(Dataset section):
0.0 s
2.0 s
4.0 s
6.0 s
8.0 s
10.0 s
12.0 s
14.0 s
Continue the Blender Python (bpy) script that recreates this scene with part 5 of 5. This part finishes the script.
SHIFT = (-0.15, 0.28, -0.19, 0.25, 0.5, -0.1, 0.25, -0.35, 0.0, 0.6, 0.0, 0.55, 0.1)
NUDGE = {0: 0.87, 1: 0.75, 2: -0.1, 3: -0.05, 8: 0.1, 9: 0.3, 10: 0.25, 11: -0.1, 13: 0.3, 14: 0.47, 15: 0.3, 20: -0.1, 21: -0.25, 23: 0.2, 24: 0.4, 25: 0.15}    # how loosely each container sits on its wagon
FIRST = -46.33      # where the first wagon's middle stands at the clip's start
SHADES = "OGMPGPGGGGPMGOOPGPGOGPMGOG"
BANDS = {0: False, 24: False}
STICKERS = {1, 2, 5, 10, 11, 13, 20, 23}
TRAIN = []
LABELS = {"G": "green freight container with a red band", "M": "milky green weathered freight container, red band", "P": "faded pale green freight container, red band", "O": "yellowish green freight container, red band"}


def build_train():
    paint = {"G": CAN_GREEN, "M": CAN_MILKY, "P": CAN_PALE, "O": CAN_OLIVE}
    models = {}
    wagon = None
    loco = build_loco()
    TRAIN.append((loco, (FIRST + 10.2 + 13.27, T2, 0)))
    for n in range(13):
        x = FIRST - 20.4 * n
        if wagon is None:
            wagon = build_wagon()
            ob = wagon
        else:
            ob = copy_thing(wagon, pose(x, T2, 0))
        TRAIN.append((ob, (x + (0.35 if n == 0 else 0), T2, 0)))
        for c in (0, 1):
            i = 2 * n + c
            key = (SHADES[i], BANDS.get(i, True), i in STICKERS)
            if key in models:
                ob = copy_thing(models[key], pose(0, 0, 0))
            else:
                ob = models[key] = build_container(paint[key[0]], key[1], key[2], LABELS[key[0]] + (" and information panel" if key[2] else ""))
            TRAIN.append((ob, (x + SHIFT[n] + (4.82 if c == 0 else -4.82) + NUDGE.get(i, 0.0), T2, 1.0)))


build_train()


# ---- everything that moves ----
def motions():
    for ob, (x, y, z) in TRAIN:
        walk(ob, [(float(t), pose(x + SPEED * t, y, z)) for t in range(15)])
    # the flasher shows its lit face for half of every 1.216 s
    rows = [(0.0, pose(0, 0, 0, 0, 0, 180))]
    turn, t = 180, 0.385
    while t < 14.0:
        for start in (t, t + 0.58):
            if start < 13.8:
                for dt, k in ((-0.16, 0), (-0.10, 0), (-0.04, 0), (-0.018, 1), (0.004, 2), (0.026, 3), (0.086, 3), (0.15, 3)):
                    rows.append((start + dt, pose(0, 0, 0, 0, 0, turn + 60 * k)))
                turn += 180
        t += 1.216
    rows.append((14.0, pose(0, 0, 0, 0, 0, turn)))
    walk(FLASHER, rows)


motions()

(Short exercise): Write the material out again in its entirety, exactly as shown.

(Finished answer):
0.0 s
2.0 s
4.0 s
6.0 s
8.0 s
10.0 s
12.0 s
14.0 s
Continue the Blender Python (bpy) script that recreates this scene with part 5 of 5. This part finishes the script.
SHIFT = (-0.15, 0.28, -0.19, 0.25, 0.5, -0.1, 0.25, -0.35, 0.0, 0.6, 0.0, 0.55, 0.1)
NUDGE = {0: 0.87, 1: 0.75, 2: -0.1, 3: -0.05, 8: 0.1, 9: 0.3, 10: 0.25, 11: -0.1, 13: 0.3, 14: 0.47, 15: 0.3, 20: -0.1, 21: -0.25, 23: 0.2, 24: 0.4, 25: 0.15}    # how loosely each container sits on its wagon
FIRST = -46.33      # where the first wagon's middle stands at the clip's start
SHADES = "OGMPGPGGGGPMGOOPGPGOGPMGOG"
BANDS = {0: False, 24: False}
STICKERS = {1, 2, 5, 10, 11, 13, 20, 23}
TRAIN = []
LABELS = {"G": "green freight container with a red band", "M": "milky green weathered freight container, red band", "P": "faded pale green freight container, red band", "O": "yellowish green freight container, red band"}


def build_train():
    paint = {"G": CAN_GREEN, "M": CAN_MILKY, "P": CAN_PALE, "O": CAN_OLIVE}
    models = {}
    wagon = None
    loco = build_loco()
    TRAIN.append((loco, (FIRST + 10.2 + 13.27, T2, 0)))
    for n in range(13):
        x = FIRST - 20.4 * n
        if wagon is None:
            wagon = build_wagon()
            ob = wagon
        else:
            ob = copy_thing(wagon, pose(x, T2, 0))
        TRAIN.append((ob, (x + (0.35 if n == 0 else 0), T2, 0)))
        for c in (0, 1):
            i = 2 * n + c
            key = (SHADES[i], BANDS.get(i, True), i in STICKERS)
            if key in models:
                ob = copy_thing(models[key], pose(0, 0, 0))
            else:
                ob = models[key] = build_container(paint[key[0]], key[1], key[2], LABELS[key[0]] + (" and information panel" if key[2] else ""))
            TRAIN.append((ob, (x + SHIFT[n] + (4.82 if c == 0 else -4.82) + NUDGE.get(i, 0.0), T2, 1.0)))


build_train()


# ---- everything that moves ----
def motions():
    for ob, (x, y, z) in TRAIN:
        walk(ob, [(float(t), pose(x + SPEED * t, y, z)) for t in range(15)])
    # the flasher shows its lit face for half of every 1.216 s
    rows = [(0.0, pose(0, 0, 0, 0, 0, 180))]
    turn, t = 180, 0.385
    while t < 14.0:
        for start in (t, t + 0.58):
            if start < 13.8:
                for dt, k in ((-0.16, 0), (-0.10, 0), (-0.04, 0), (-0.018, 1), (0.004, 2), (0.026, 3), (0.086, 3), (0.15, 3)):
                    rows.append((start + dt, pose(0, 0, 0, 0, 0, turn + 60 * k)))
                turn += 180
        t += 1.216
    rows.append((14.0, pose(0, 0, 0, 0, 0, turn)))
    walk(FLASHER, rows)


motions()